Adalah wajar jika ada sejumlah pemuda yang menamakan diri Serikat Kaum
Miskin yang memperjuangkan legalisasi "KP". Jika kita mau jujur mengakui
bahwa judi kupon putih teryata cukup menyedot uang orang miskin untuk orang
miskin dan bandar, serta menghidupi sejumlah penganggur yang terlibat
sebagai bandar, pengecer, agen dan pengaman atau pun orang kuat otot.
Walaupun sepanjang sejarah tak pernah terdengar bahwa seseorang menjadi kaya
raya hingga anak cucu dalam waktu yang relatif lama karena menang. Ada yang
mengatakan bahwa selama tujuh kali bermain, kalah hanya dua kali tetapi
tidak jelas berapakah nilai nominal dari kemenangan tersebut? Apakah lebih
besar dari nilai kekalahan atau lebih kecil? Yang pasti bahwa sejumlah
penjudi menjadi buntung karena kalah, ada yang gila dan sejumlah lainnya
stres berat lantaran uang dan hartanya habis di meja judi. Sejumlah pegawai
negeri setiap hari sibuk dengan KP sehingga tugas-tugas dinas terbengkalai.
Jika ada desakan untuk melegalkan KP maka KP dapat menjadi sumber PAD yang
pasti bagi pemerintah dibandingkan dengan pasar gelap, asalkan pemerintah
menetapkan rambu-rambunya secara jelas. Misalnya: dilokalisasi dan hanya
diikuti kelompok pendapatan tertentu saja, tidak dijual secara bebas,
bandarnya harus jelas dan berbadan hukum dan pengelolaannya secara modern
bukan kucing-kucingan dengan petugas. Dengan demikian maka tidak ada istilah
beking-bekingan dan penggerebekan, karena semuanya berjalan atas dasar
hukum.
Ada beberapa alasan melegalkan kupon putih. Pertama, proses pemiskinan kaum
miskin tidak berlanjut karena hasilnya dapat diumumkan secara terbuka
dibandingkan dengan saat ini. Kedua, pemerintah memperoleh pemasukan dari
pajak hiburan yang lebih jelas dan pasti dibandingkan saat ini yang hanya
menguntungkan bandar, agen, pengecer dan orang otot kuat. Ketiga, pemerintah
atau negara dapat memperoleh pemasukan dari pajak penghasilan yang diperoleh
bandar, agen, pengecer dan pemenang yang selama ini tidak pernah
diperhitungkan dengan alasan belum ada dasar hukumnya.
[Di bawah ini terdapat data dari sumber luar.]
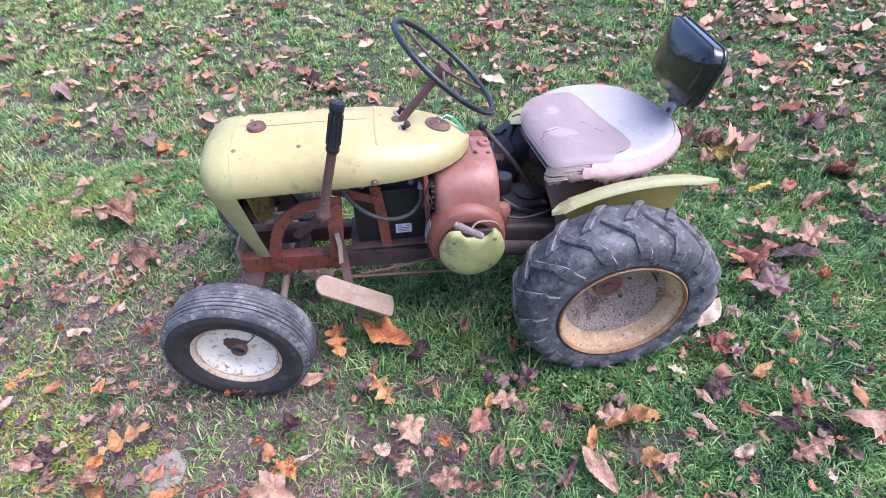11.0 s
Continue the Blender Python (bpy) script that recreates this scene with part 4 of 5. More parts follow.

Para oportunist yang terlibat dalam kegiatan judi ini tentunya didorong oleh
dua hal yang berbeda, yaitu yang berduit (kelebihan uang) ingin
menghabiskannya terutama sumber-sumber yang tidak jelas. Kelompok yang lain
ingin dapat uang banyak dalam sekejap. Kelompok kedua ini umumnya kaum
miskin. Maraknya judi KP digerakkan oleh permintaan dan penawaran uang
gampang dan kalau pun tetap dilarang maka tidak akan pernah memadamkan
harapan orang miskin bertaruh memperoleh uang. Fakta mencatat bahwa judi
bagi sekelompok masyarakat tertentu merupakan budaya yang tidak dapat
dilepaskan begitu saja karena sudah merupakan bagian dari kehidupan dan
rutinitas mereka. Jadi legalkan saja, tak dilegalpun akan tetap berjalan
seperti biasa.
Karena begitu yakin bahwa judi bisa merubah kondisi ekonomi keluarga dan
seseorang sehingga tidak saja pengusaha karya yang berjudi ke Hongkong dan
Singapura, tetapi saudara-saudara kita yang kini diusir dari Malaysia
berburu uang di sana dengan "judi" sehingga tidak heran lagi kalau tanah dan
tanamannya di kampung halaman sudah digadaikan karena kalah judi. Jadi kalau
judi sudah menjadi bagian hidup seseorang maka sampai ke seberang pun dia
akan mengejar "harapan kosong" tadi.